As is always the case, we were short on time in Carmel, so we only had a day to drive up and down the coast. But, I made the most of exploring Big Sur, making sure we hit up the specific sites that were on my bucket list, though we didn’t see anything beyond that.
After enjoying our first breakfast at the Hyatt Carmel Highlands’ Pacific Edge restaurant, we headed back to our room to grab my photography gear and headed out. Our first stop while exploring Big Sur would be an iconic bridge.
Bixby Creek Bridge
The first stop as we were exploring Big Sur was the closest to our hotel – the iconic Bixby Creek Bridge. This popular stop has very limited parking, with a small spot featuring space for, perhaps, half a dozen cars. That said, at your own risk, you could park along the other side of the street as well. Either way, once you find parking, you need to head into the dirt area to scope out a vantage point.
You could go down to a slightly lower lookout, but I’m afraid of heights, so that was a no-go. But I don’t think the view would’ve been appreciably better, as the difference in elevation and angle wasn’t all that different.
Of course, there’s more than just the bridge to see in the area. The coast in this area is stunning! Just look at the sea cliffs!
Julia Pfeiffer Burns State Park
Our next stop while exploring Big Sur was 24 miles from Bixby Bridge – Julia Pfeiffer Burns State Park. Why did I want to dry this park? For the stunning McWay Falls, which is a waterfall that empties straight onto a pristine beach. The only thing is that it’d take nearly an hour to get here from the bridge, though that was partially due to roadwork occurring in the area.
Once we got there, we had to turn off the road and drive up a narrow road until we hit a guard shack. Since this is a California State Park, a $10 per-vehicle entry fee is required. As I said in m posts about Hawaii’s fees, I don’t mind paying these, as it helps with upkeep and is my fair share. Indeed, the roads and parking lot here were in great shape, while the bathroom was actually nice!
Now, to get to the coast, you need to follow a third-mile trail. The trail follows McWay Creek, which feeds the falls itself.
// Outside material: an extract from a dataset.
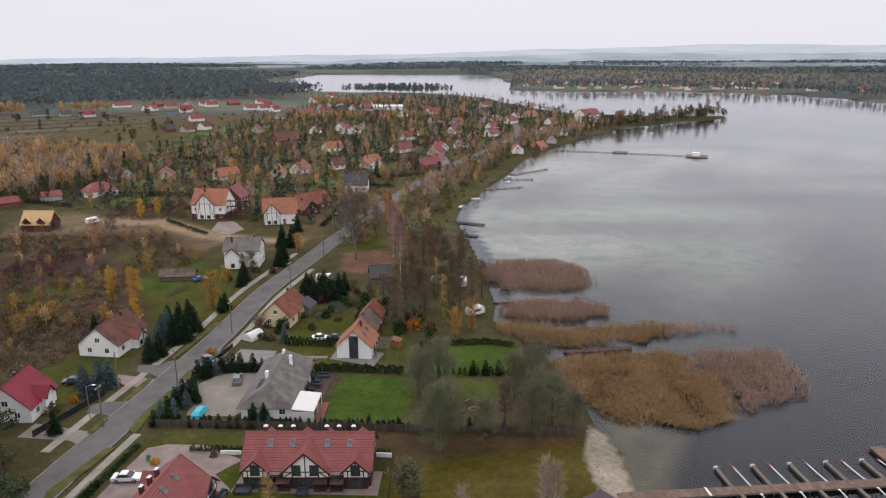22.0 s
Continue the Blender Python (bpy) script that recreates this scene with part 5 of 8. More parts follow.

Eventually, you enter a tunnel to pass under the highway and continue on until you hit a gate leading to the closed segment of the trail. Initially, you aren’t going to be able to see the falls at all, though you can see most of the bay and beach.
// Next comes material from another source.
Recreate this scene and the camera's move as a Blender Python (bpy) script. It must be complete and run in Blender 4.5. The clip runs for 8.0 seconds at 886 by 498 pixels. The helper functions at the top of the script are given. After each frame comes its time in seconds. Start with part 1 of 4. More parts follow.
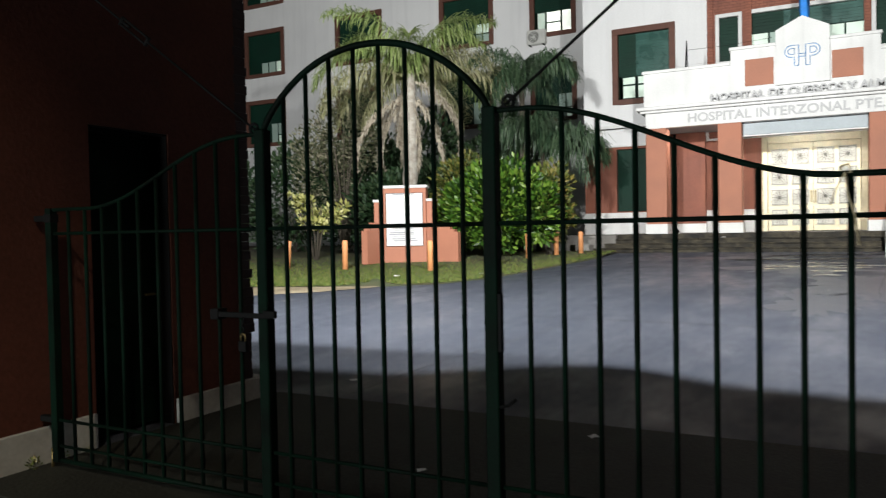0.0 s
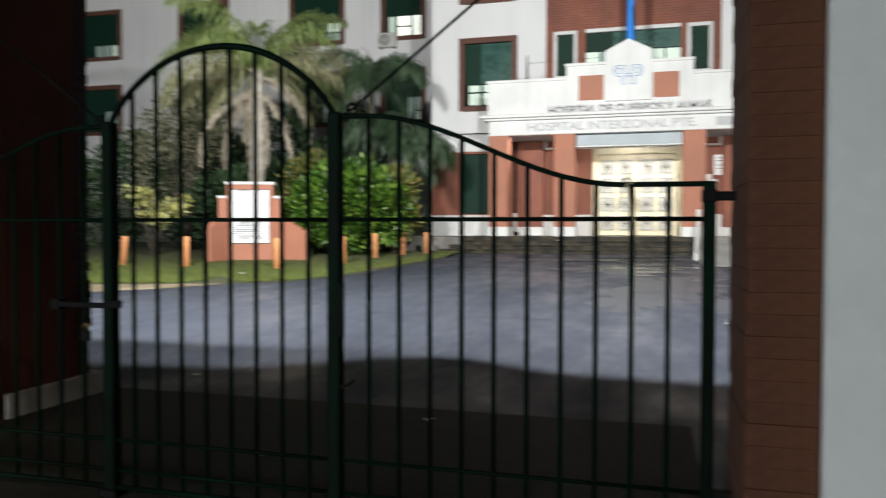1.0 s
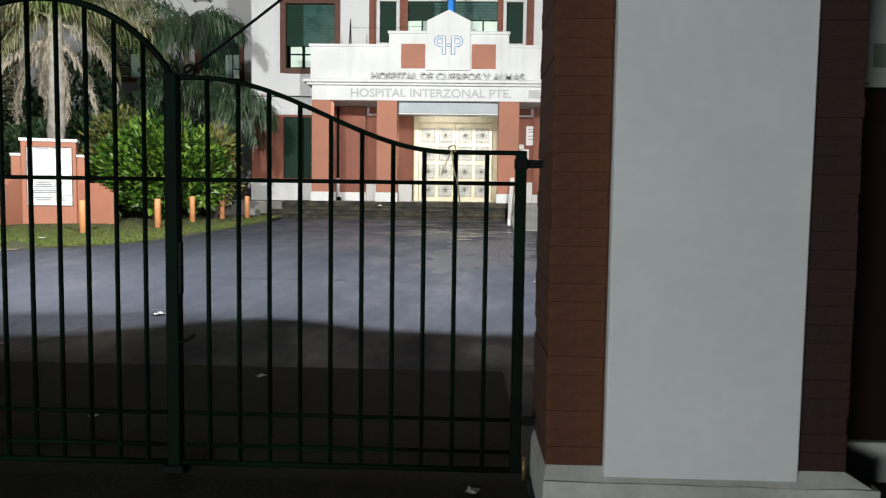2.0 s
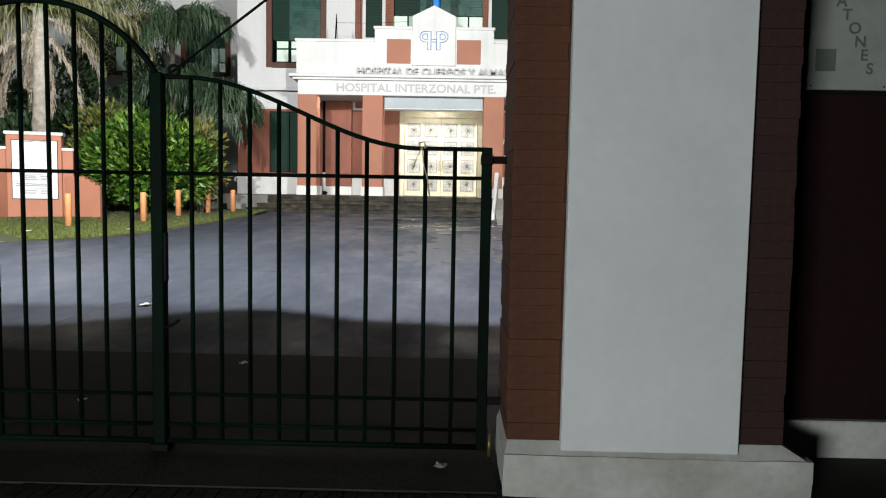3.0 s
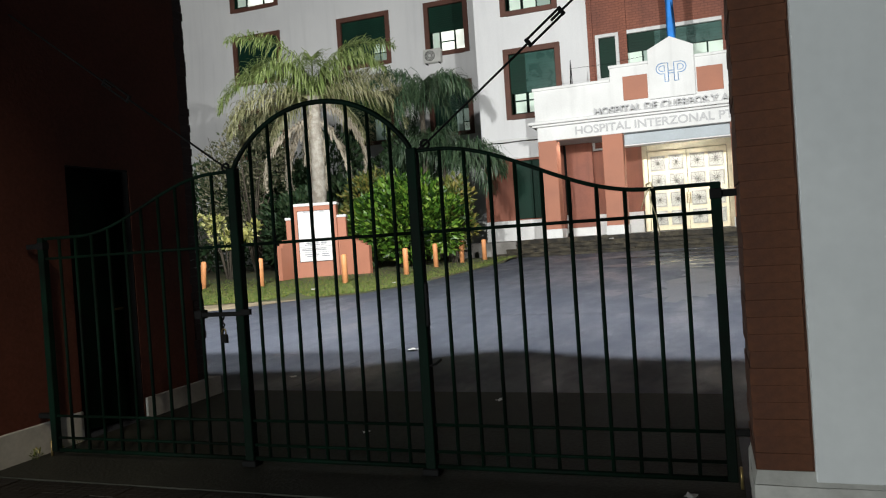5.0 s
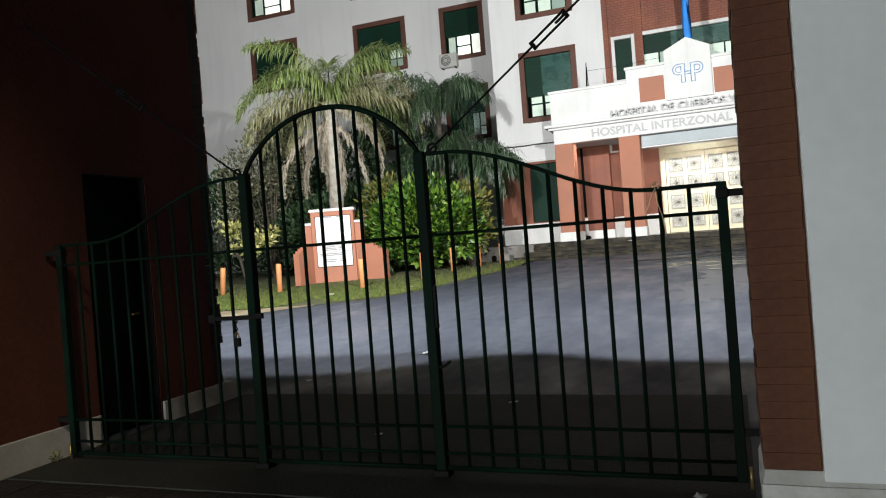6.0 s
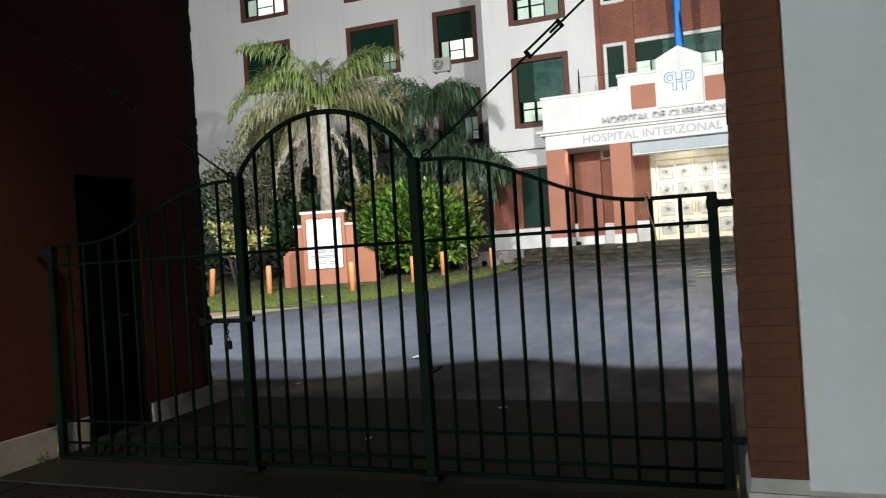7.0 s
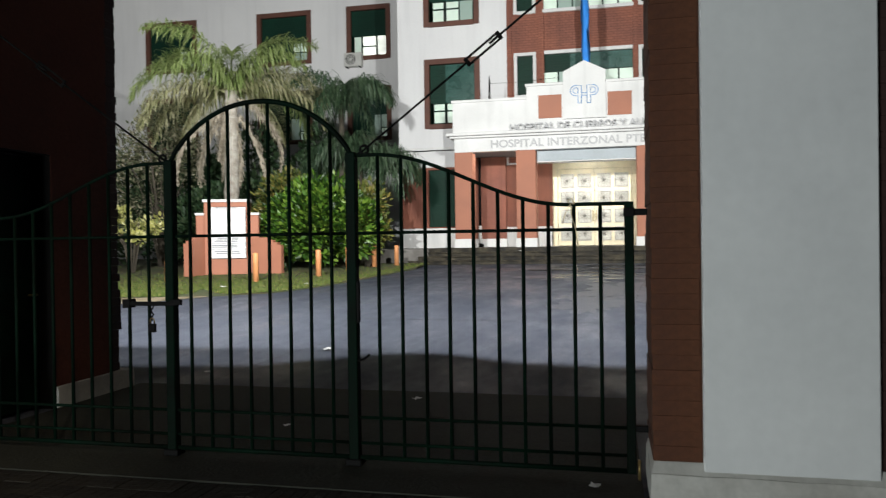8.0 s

However, once you reach the current end of the trail, you’ll be treated to a gorgeous view of the falls. Unfortunately, the angle of the sun made photographing this stunning sight difficult. What’s more, the area with the best view is very small, and there are a lot of people. So, please, wait your turn, and try not to take too long when it is your turn.
From here, we decided to head back up the coast. While there was more to see further down, the amount of time it’d take to get there, plus the time it’d take to get back up to Carmel, I didn’t think it’d be worth going further. We did, however, stop at this gorgeous vista point on the way back up. Just look at this! Hawaii is gorgeous, but this place is just something else!
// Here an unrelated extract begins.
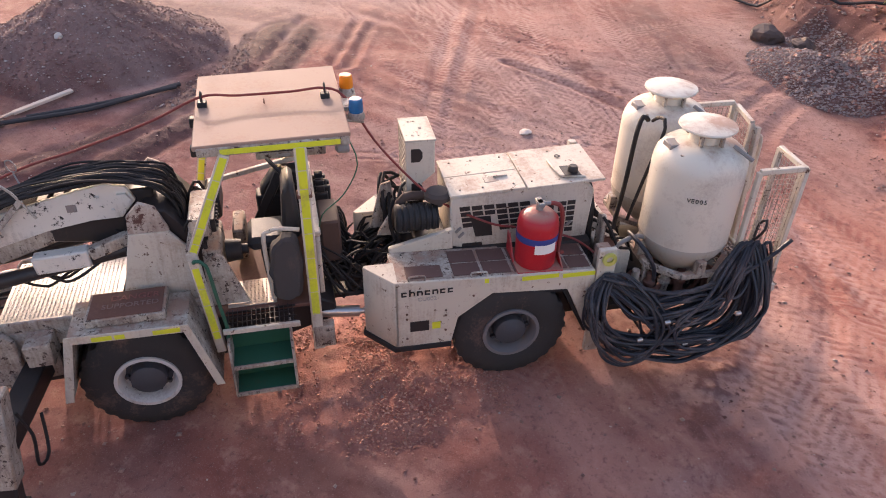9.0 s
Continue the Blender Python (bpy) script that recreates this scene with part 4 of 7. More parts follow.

After getting back from exploring Big Sur, we decided to do some exploring around Carmel by the Sea, and headed over to Pacific Grove for a bit, too. But as the sun began to drop towards the horizon, we decided to head back down the coast.
Revisiting Bixby Bridge
Since this was November, the sun began setting really early. To take advantage of the beautiful golden hour light, we headed back down to Bixby Bridge. Apparently, everyone else had the same idea, as it was much more crowded this time around. Thankfully, I was able to find parking and headed back to about the same area I was at earlier that day. Just look how much better the different lighting made the area look!
However, to try to avoid the crowds, some of which were incredibly rude, we walked further away. That was probably the best decision we made during this second visit, as the angle was – to me – so much better!
I did also have my drone with me and took it out on a quick flight while we were here, though I’m not sure it was worth it. I think my ground-level photos came out better, but you all can let me know if you think otherwise.
Exploring Big Sur, Final Thoughts
Honestly, selfishly, exploring Big Sur, and visiting these two sites in particular, have long been bucket list items for me. And while this visit was very brief, I’m still glad we made it. California’s Central Coast is stunningly beautiful and like nowhere else I’ve ever visited. That said, it’s best to try to come here during off-peak times to avoid the crowds. It’s also best to check road conditions before heading out, as the highway often gets shut down due to rockslides and whatnot. We lucked out in that regard.
Another point worth mentioning about the area, however, is connectivity. Once we got a minute or two past our hotel, we had ZERO cellphone service. We did briefly get one reception bar in the area around Pfieffer Big Sur State Park but, otherwise, were wholly cut off out here. We have Verizon Wireless, in case you’re wondering. So, yeah. It might be worth downloading offline maps when coming out here because you won’t be able to load Google or Apple Maps otherwise!